- REQUIREMENTS
Repeat, exactly as written, every line from the one holding "More parts follow." through the one holding "bm.faces.new(rings[-1])". Leave out all other lines.

- Scene script records
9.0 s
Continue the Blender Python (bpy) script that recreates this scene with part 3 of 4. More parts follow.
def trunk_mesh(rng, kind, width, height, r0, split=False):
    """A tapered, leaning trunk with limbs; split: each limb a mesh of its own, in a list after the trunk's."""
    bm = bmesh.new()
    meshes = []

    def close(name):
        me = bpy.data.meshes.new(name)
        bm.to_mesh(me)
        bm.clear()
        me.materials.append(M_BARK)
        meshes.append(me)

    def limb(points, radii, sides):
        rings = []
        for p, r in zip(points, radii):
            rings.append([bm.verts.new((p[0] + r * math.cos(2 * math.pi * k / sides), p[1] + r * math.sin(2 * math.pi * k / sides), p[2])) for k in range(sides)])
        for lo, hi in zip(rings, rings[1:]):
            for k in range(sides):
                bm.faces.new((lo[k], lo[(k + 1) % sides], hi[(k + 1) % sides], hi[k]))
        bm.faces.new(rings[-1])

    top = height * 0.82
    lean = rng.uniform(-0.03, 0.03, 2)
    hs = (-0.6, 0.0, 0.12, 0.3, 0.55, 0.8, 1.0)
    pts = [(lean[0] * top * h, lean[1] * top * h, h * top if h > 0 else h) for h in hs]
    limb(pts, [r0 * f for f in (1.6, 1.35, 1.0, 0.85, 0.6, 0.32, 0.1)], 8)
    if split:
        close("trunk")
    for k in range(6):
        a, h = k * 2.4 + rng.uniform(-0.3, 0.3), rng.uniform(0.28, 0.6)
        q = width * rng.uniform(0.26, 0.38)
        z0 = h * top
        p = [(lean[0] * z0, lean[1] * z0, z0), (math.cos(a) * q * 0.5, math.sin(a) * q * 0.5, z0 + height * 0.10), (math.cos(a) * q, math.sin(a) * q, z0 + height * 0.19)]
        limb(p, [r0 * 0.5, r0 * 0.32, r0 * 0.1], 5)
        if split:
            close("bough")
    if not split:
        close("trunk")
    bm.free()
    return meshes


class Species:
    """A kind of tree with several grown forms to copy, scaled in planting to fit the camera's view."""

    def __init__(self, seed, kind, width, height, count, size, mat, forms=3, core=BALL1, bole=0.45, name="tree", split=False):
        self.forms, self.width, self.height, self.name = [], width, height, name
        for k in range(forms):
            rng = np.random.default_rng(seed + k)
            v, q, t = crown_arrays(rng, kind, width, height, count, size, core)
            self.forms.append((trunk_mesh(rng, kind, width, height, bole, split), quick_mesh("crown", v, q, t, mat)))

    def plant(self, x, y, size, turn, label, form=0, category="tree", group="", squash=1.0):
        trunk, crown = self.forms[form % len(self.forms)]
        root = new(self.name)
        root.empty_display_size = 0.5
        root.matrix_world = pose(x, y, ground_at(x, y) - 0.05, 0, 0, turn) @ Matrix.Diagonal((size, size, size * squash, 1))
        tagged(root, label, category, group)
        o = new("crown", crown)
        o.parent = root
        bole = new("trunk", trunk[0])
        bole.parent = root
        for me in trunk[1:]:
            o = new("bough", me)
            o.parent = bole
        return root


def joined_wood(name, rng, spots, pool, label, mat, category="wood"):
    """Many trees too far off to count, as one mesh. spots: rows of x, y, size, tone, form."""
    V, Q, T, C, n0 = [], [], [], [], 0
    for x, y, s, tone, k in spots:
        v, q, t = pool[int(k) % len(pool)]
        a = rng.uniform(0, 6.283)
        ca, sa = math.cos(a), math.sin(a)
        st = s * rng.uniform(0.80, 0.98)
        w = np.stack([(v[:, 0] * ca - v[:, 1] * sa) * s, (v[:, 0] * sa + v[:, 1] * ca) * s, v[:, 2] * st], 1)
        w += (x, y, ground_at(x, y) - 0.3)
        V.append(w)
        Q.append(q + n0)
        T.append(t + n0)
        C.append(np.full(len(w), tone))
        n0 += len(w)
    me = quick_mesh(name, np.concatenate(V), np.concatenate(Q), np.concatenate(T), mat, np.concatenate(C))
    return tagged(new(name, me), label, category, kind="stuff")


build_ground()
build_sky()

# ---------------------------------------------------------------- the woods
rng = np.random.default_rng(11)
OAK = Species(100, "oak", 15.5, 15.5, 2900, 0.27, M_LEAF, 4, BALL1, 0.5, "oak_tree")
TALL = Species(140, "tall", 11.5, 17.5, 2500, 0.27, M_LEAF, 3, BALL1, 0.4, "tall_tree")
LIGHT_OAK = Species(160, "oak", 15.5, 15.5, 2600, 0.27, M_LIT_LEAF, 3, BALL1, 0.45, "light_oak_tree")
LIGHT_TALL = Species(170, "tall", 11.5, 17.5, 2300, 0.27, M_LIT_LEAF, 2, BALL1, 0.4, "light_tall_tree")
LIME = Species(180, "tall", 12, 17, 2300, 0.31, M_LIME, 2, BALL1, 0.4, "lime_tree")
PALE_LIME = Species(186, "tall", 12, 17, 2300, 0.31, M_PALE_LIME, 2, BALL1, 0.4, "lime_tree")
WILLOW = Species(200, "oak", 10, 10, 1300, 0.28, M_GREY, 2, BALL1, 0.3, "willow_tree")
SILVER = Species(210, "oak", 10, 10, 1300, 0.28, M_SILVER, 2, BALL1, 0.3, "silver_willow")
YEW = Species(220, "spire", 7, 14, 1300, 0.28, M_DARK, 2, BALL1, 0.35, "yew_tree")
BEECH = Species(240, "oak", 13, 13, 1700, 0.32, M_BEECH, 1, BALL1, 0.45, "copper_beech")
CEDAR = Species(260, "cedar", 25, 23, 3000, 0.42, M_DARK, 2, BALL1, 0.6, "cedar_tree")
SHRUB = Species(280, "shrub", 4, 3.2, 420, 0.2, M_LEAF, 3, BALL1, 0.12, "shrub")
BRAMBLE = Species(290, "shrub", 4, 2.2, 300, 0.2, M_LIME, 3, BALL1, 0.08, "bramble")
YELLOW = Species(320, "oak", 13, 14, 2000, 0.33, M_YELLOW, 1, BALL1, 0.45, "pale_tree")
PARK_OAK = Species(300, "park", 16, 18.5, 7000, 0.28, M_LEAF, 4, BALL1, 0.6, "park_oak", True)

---

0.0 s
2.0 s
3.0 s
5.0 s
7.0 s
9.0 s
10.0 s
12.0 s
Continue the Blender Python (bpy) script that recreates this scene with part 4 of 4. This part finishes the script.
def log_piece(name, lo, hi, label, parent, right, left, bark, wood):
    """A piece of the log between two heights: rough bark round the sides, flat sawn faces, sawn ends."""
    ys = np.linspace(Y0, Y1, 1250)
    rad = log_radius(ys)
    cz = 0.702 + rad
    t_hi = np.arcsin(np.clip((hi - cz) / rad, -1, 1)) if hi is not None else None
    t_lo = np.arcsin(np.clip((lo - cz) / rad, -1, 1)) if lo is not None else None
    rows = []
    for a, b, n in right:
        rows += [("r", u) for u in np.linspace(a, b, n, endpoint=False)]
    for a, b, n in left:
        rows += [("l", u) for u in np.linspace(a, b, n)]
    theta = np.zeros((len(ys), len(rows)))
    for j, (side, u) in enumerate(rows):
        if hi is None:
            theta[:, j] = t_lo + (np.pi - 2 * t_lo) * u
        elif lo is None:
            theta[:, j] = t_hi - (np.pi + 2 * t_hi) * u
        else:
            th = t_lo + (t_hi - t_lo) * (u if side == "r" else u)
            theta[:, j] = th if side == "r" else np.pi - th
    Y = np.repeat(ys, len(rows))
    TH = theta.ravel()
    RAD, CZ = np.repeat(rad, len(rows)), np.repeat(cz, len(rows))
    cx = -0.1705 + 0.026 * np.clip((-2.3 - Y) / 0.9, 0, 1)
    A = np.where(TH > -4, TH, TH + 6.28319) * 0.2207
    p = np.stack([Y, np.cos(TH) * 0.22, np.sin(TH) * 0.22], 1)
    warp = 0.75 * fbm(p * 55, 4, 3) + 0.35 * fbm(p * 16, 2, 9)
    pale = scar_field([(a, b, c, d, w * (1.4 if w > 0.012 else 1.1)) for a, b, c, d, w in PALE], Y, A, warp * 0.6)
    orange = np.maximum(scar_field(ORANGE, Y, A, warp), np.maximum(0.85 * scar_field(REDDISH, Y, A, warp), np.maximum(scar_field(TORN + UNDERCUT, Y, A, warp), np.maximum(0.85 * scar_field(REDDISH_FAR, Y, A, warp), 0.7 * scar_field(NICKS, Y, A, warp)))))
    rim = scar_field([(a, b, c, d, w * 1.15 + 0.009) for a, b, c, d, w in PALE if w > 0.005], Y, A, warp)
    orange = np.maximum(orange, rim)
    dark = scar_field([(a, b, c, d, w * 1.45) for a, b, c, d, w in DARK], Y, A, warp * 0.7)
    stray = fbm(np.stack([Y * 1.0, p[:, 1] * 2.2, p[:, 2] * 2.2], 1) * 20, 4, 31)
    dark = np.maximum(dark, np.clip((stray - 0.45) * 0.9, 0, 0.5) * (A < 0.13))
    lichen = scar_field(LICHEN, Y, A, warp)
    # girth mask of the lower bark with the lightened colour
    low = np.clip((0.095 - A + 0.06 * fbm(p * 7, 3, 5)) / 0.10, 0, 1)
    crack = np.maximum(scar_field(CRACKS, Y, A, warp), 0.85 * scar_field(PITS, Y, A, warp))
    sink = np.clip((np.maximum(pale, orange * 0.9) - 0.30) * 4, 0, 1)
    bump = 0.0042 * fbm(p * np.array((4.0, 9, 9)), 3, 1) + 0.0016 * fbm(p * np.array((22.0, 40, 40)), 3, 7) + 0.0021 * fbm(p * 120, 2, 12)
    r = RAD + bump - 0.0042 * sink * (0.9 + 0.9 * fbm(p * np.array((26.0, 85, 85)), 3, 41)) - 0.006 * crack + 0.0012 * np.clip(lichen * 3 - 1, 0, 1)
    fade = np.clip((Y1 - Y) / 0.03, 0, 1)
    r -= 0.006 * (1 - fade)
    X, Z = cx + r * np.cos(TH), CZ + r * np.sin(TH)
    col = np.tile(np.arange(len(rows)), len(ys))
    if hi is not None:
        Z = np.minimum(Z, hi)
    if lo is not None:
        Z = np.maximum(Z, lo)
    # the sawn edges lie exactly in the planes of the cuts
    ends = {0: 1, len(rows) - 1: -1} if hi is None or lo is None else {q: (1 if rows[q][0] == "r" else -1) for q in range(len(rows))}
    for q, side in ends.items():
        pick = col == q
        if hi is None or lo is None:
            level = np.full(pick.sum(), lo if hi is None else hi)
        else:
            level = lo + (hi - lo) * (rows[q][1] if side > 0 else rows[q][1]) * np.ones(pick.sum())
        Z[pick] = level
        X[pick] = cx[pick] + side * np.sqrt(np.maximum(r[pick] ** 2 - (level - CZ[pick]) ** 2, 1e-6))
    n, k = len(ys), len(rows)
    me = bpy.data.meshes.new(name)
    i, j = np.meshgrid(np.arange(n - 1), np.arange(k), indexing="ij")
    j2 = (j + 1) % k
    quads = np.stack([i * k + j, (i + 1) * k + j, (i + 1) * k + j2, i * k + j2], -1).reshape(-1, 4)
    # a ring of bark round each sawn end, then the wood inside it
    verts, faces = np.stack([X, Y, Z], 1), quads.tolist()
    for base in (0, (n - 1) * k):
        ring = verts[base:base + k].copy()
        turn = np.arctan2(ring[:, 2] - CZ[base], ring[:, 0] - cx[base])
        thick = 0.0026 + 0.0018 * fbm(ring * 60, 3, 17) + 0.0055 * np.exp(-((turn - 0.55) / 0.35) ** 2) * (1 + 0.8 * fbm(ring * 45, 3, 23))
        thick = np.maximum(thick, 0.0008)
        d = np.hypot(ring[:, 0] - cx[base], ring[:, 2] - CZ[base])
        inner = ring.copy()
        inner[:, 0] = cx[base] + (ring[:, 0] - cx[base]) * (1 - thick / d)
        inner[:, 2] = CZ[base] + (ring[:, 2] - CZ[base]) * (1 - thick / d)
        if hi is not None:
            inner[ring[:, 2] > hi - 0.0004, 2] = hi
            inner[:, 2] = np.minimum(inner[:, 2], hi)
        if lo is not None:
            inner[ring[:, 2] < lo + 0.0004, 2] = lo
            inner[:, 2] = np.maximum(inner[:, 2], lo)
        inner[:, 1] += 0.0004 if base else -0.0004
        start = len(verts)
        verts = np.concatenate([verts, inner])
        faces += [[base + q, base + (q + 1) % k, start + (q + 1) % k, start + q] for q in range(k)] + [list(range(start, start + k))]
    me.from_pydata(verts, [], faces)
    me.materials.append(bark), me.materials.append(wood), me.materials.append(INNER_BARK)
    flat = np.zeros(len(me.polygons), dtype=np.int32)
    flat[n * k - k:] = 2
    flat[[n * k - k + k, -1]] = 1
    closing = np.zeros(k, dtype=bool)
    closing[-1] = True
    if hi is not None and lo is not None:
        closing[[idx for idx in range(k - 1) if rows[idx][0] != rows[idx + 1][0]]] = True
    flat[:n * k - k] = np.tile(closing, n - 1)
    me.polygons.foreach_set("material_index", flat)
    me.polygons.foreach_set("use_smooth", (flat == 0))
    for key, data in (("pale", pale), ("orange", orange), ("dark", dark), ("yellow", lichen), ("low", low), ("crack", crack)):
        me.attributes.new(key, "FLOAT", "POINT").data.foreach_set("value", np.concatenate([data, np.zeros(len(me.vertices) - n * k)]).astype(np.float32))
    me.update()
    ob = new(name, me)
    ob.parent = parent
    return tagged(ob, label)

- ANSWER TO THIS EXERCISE
Continue the Blender Python (bpy) script that recreates this scene with part 3 of 4. More parts follow.
def trunk_mesh(rng, kind, width, height, r0, split=False):
    """A tapered, leaning trunk with limbs; split: each limb a mesh of its own, in a list after the trunk's."""
    bm = bmesh.new()
    meshes = []

    def close(name):
        me = bpy.data.meshes.new(name)
        bm.to_mesh(me)
        bm.clear()
        me.materials.append(M_BARK)
        meshes.append(me)

    def limb(points, radii, sides):
        rings = []
        for p, r in zip(points, radii):
            rings.append([bm.verts.new((p[0] + r * math.cos(2 * math.pi * k / sides), p[1] + r * math.sin(2 * math.pi * k / sides), p[2])) for k in range(sides)])
        for lo, hi in zip(rings, rings[1:]):
            for k in range(sides):
                bm.faces.new((lo[k], lo[(k + 1) % sides], hi[(k + 1) % sides], hi[k]))
        bm.faces.new(rings[-1])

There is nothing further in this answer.